-- Start --
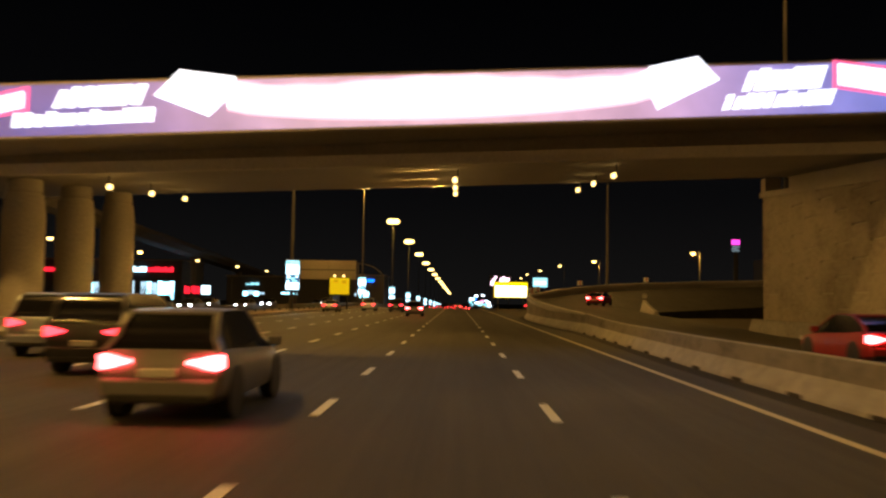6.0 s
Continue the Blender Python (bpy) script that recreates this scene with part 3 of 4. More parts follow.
def ad_panel(x, y, style, shift=0.0):
    """A lit two-sided poster box clamped to a street lamp's pole."""
    t = thing("poster_box", "lit tall poster box on a lamp pole, " + style, "advertising sign", (x + shift, y - 0.3, 2.55 + down(y)), group="poster boxes on the lamp poles")
    part("case", soft_box(-0.82, 0.82, -0.14, 0.14, 0, 3.48, 0.05), DARK_STEEL, t)
    part("case_cap", soft_box(-0.84, 0.84, -0.16, 0.16, 3.40, 3.52, 0.04), HOUSING, t, "grey cap along the top")
    bm = bmesh.new()
    box(bm, -0.76, 0.76, -0.155, -0.142, 0.06, 3.36)
    face = part("poster", bm, AD_WHITE, t, "glowing white poster")
    if "bowl" in style:
        dome = [(0.76, 3.34), (-0.76, 3.34), (-0.76, 1.95), (-0.62, 2.05)] + [(-0.56 * math.cos(a), 2.15 + 0.38 * math.sin(a)) for a in [math.pi * k / 12 for k in range(13)]] + [(0.64, 1.98), (0.76, 1.85)]
        poster_patch("poster_head", AD_BLUE, dome, face, 0.163, "deep blue upper part around a white bowl")
        for text, cx, cz in (("Coffee", -0.22, 3.06), ("Shot", -0.22, 2.80)):
            word(text, 0.36, AD_TEXT, pose(cx, -0.168, cz, 90, 0, 0) @ pose(0, 0, 0, 0, 0, 9), face, "white lettering")
        poster_patch("bowl_shadow", AD_DUSK, blob(0.16, 2.16, 0.2, 0.24, 14, 5, 0.3), face, 0.170, "dark filling of the bowl")
        poster_patch("bowl_shadow", AD_TEAL, blob(-0.2, 1.55, 0.42, 0.10, 14, 7), face, 0.163)
        for cx, cz, w in ((-0.1, 0.78, 0.36), (-0.02, 0.62, 0.30), (-0.2, 0.42, 0.24), (0.2, 0.5, 0.14)):
            poster_patch("writing_bar", AD_GREY, [(cx - w, cz - 0.05), (cx + w, cz + 0.0), (cx + w, cz + 0.08), (cx - w, cz + 0.03)], face, 0.163)
    elif "figures" in style:
        poster_patch("poster_head", AD_BLUE, [(-0.76, 2.55), (0.76, 2.72), (0.76, 3.34), (-0.76, 3.34)], face, 0.163, "deep blue upper part")
        for cz, w in ((3.06, 0.42), (2.86, 0.3)):
            poster_patch("writing_bar", AD_WHITE, [(-0.62, cz - 0.06), (-0.62 + 2 * w, cz), (-0.62 + 2 * w, cz + 0.11), (-0.62, cz + 0.06)], face, 0.170)
        for k, (cx, cz, rx, rz) in enumerate(((-0.42, 1.5, 0.16, 0.42), (-0.08, 1.35, 0.17, 0.48), (0.3, 1.55, 0.15, 0.36), (0.54, 1.3, 0.12, 0.3))):
            poster_patch("poster_picture", (AD_TEAL, AD_GREY)[k % 2], blob(cx, cz, rx, rz, 14, 20 + k, 0.22), face, 0.163, "grey-blue printed shape")
        poster_patch("poster_bar", AD_GREY, [(-0.6, 0.4), (0.5, 0.46), (0.5, 0.56), (-0.6, 0.5)], face, 0.163)
    else:
        poster_patch("poster_head", AD_TEAL, [(-0.76, 2.98), (0.76, 2.86), (0.76, 3.34), (-0.76, 3.34)], face, 0.163, "pale teal upper strip")
        poster_patch("poster_mark", AD_DUSK, blob(-0.5, 3.12, 0.13, 0.12, 10, 3), face, 0.170)
        band = poster_patch("picture_band", AD_DUSK, [(-0.76, 0.86), (0.76, 0.86), (0.76, 1.78), (-0.76, 1.78)], face, 0.163, "darker blue picture band")
        for k, (cx, cz, rx, rz) in enumerate(((-0.45, 1.5, 0.22, 0.18), (0.05, 1.3, 0.3, 0.14), (0.5, 1.55, 0.18, 0.12), (0.3, 1.05, 0.34, 0.09), (-0.5, 1.05, 0.16, 0.1))):
            poster_patch("picture_shape", (AD_WHITE, AD_TEAL)[k % 2], blob(cx, cz, rx, rz, 12, 40 + k, 0.3), band, 0.170)
        poster_patch("poster_bar", AD_GREY, [(-0.5, 0.4), (0.55, 0.46), (0.55, 0.54), (-0.5, 0.48)], face, 0.163)
    bm = bmesh.new()
    box(bm, -0.2, 0.2, 0.14, 0.32, 0.8, 0.95)
    box(bm, -0.2, 0.2, 0.14, 0.32, 2.5, 2.65)
    part("clamp", bm, STEEL, t)
    return t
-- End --
Quote all the lines above exactly as given. Do not include the pictures.

> **Solution to the exercise**
6.0 s
Continue the Blender Python (bpy) script that recreates this scene with part 3 of 4. More parts follow.
def ad_panel(x, y, style, shift=0.0):
    """A lit two-sided poster box clamped to a street lamp's pole."""
    t = thing("poster_box", "lit tall poster box on a lamp pole, " + style, "advertising sign", (x + shift, y - 0.3, 2.55 + down(y)), group="poster boxes on the lamp poles")
    part("case", soft_box(-0.82, 0.82, -0.14, 0.14, 0, 3.48, 0.05), DARK_STEEL, t)
    part("case_cap", soft_box(-0.84, 0.84, -0.16, 0.16, 3.40, 3.52, 0.04), HOUSING, t, "grey cap along the top")
    bm = bmesh.new()
    box(bm, -0.76, 0.76, -0.155, -0.142, 0.06, 3.36)
    face = part("poster", bm, AD_WHITE, t, "glowing white poster")
    if "bowl" in style:
        dome = [(0.76, 3.34), (-0.76, 3.34), (-0.76, 1.95), (-0.62, 2.05)] + [(-0.56 * math.cos(a), 2.15 + 0.38 * math.sin(a)) for a in [math.pi * k / 12 for k in range(13)]] + [(0.64, 1.98), (0.76, 1.85)]
        poster_patch("poster_head", AD_BLUE, dome, face, 0.163, "deep blue upper part around a white bowl")
        for text, cx, cz in (("Coffee", -0.22, 3.06), ("Shot", -0.22, 2.80)):
            word(text, 0.36, AD_TEXT, pose(cx, -0.168, cz, 90, 0, 0) @ pose(0, 0, 0, 0, 0, 9), face, "white lettering")
        poster_patch("bowl_shadow", AD_DUSK, blob(0.16, 2.16, 0.2, 0.24, 14, 5, 0.3), face, 0.170, "dark filling of the bowl")
        poster_patch("bowl_shadow", AD_TEAL, blob(-0.2, 1.55, 0.42, 0.10, 14, 7), face, 0.163)
        for cx, cz, w in ((-0.1, 0.78, 0.36), (-0.02, 0.62, 0.30), (-0.2, 0.42, 0.24), (0.2, 0.5, 0.14)):
            poster_patch("writing_bar", AD_GREY, [(cx - w, cz - 0.05), (cx + w, cz + 0.0), (cx + w, cz + 0.08), (cx - w, cz + 0.03)], face, 0.163)
    elif "figures" in style:
        poster_patch("poster_head", AD_BLUE, [(-0.76, 2.55), (0.76, 2.72), (0.76, 3.34), (-0.76, 3.34)], face, 0.163, "deep blue upper part")
        for cz, w in ((3.06, 0.42), (2.86, 0.3)):
            poster_patch("writing_bar", AD_WHITE, [(-0.62, cz - 0.06), (-0.62 + 2 * w, cz), (-0.62 + 2 * w, cz + 0.11), (-0.62, cz + 0.06)], face, 0.170)
        for k, (cx, cz, rx, rz) in enumerate(((-0.42, 1.5, 0.16, 0.42), (-0.08, 1.35, 0.17, 0.48), (0.3, 1.55, 0.15, 0.36), (0.54, 1.3, 0.12, 0.3))):
            poster_patch("poster_picture", (AD_TEAL, AD_GREY)[k % 2], blob(cx, cz, rx, rz, 14, 20 + k, 0.22), face, 0.163, "grey-blue printed shape")
        poster_patch("poster_bar", AD_GREY, [(-0.6, 0.4), (0.5, 0.46), (0.5, 0.56), (-0.6, 0.5)], face, 0.163)
    else:
        poster_patch("poster_head", AD_TEAL, [(-0.76, 2.98), (0.76, 2.86), (0.76, 3.34), (-0.76, 3.34)], face, 0.163, "pale teal upper strip")
        poster_patch("poster_mark", AD_DUSK, blob(-0.5, 3.12, 0.13, 0.12, 10, 3), face, 0.170)
        band = poster_patch("picture_band", AD_DUSK, [(-0.76, 0.86), (0.76, 0.86), (0.76, 1.78), (-0.76, 1.78)], face, 0.163, "darker blue picture band")
        for k, (cx, cz, rx, rz) in enumerate(((-0.45, 1.5, 0.22, 0.18), (0.05, 1.3, 0.3, 0.14), (0.5, 1.55, 0.18, 0.12), (0.3, 1.05, 0.34, 0.09), (-0.5, 1.05, 0.16, 0.1))):
            poster_patch("picture_shape", (AD_WHITE, AD_TEAL)[k % 2], blob(cx, cz, rx, rz, 12, 40 + k, 0.3), band, 0.170)
        poster_patch("poster_bar", AD_GREY, [(-0.5, 0.4), (0.55, 0.46), (0.55, 0.54), (-0.5, 0.48)], face, 0.163)
    bm = bmesh.new()
    box(bm, -0.2, 0.2, 0.14, 0.32, 0.8, 0.95)
    box(bm, -0.2, 0.2, 0.14, 0.32, 2.5, 2.65)
    part("clamp", bm, STEEL, t)
    return t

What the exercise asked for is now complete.